Here’s the angle worth watching: method over magnitude. For a sovereign miner, choosing public exchanges to monetize production signals a priority for throughput and operational simplicity over discretion. Exchanges deliver immediacy, standardized rails, and predictable settlement windows—useful if you’re converting block rewards into fiat to fund domestic projects or stabilize cash flows. The trade-off is visibility and potential slippage, especially when transfers arrive with regularity and size. That rhythm can create background sell pressure even if price impact is hard to isolate on a volatile day.
This is one of the larger government BTC liquidations on record, but the source matters. Unlike many state treasuries that buy spot, Bhutan built its position via hydropower-backed mining. That origin shifts the psychology: these aren’t legacy strategic reserves; they’re recurring inventory from a low-cost energy advantage. Converting mined BTC on a schedule can look more like a commodity producer’s hedging and sales program than a macro bet on digital gold. It’s rational treasury behavior for an export of electrons packaged as hashes.
There’s also a planning signal in the numbers. In December 2025, Bhutan pledged up to 10,000 BTC to develop Gelephu Mindfulness City in the south. With current holdings at 4,453 BTC, that commitment reads as a framework or ceiling sourced from ongoing production and future treasury capacity—not a single wallet earmark. Increasing the transfer size in March could reflect project timelines, budget seasonality, or simply the operational maturity of the liquidation process.
Market context is mixed but manageable. Bitcoin trades near $69,410, down about 3% on the day, according to CoinGecko. Persistent sovereign selling adds incremental supply, yet the market has often absorbed programmatic flows from miners and ETFs when liquidity is deep and predictable. If Bhutan maintains this higher-frequency, larger-clip approach, execution choices will matter: time-weighted selling, multi-exchange routing, and pre-hedging can smooth prints without signaling urgency.
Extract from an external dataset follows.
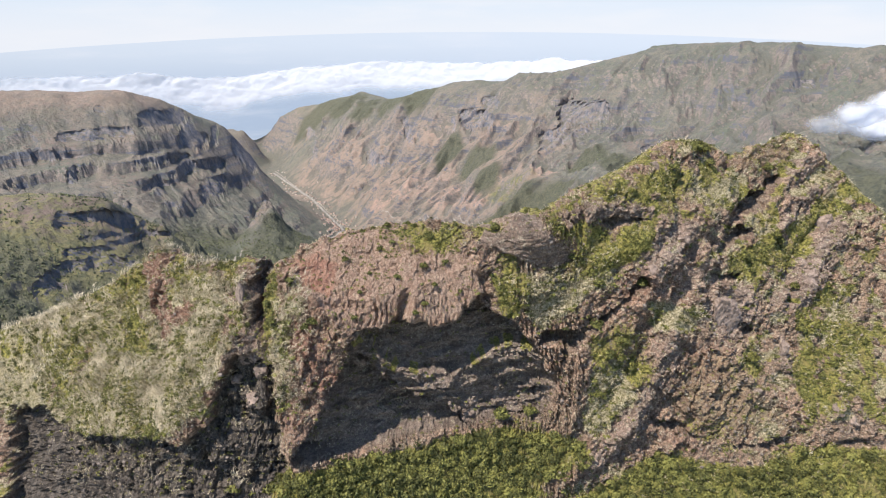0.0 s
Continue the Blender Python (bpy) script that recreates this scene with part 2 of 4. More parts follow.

The broader takeaway: a resource-rich microstate is turning renewable power into a cross-border revenue stream and cash-flowing it through crypto market infrastructure. That’s a viable model—provided operational discipline and governance keep pace with scale. Transparency around objectives and cadence would reduce guesswork for counterparties and help minimize the reflexive feedback that can come from visible sovereign flows.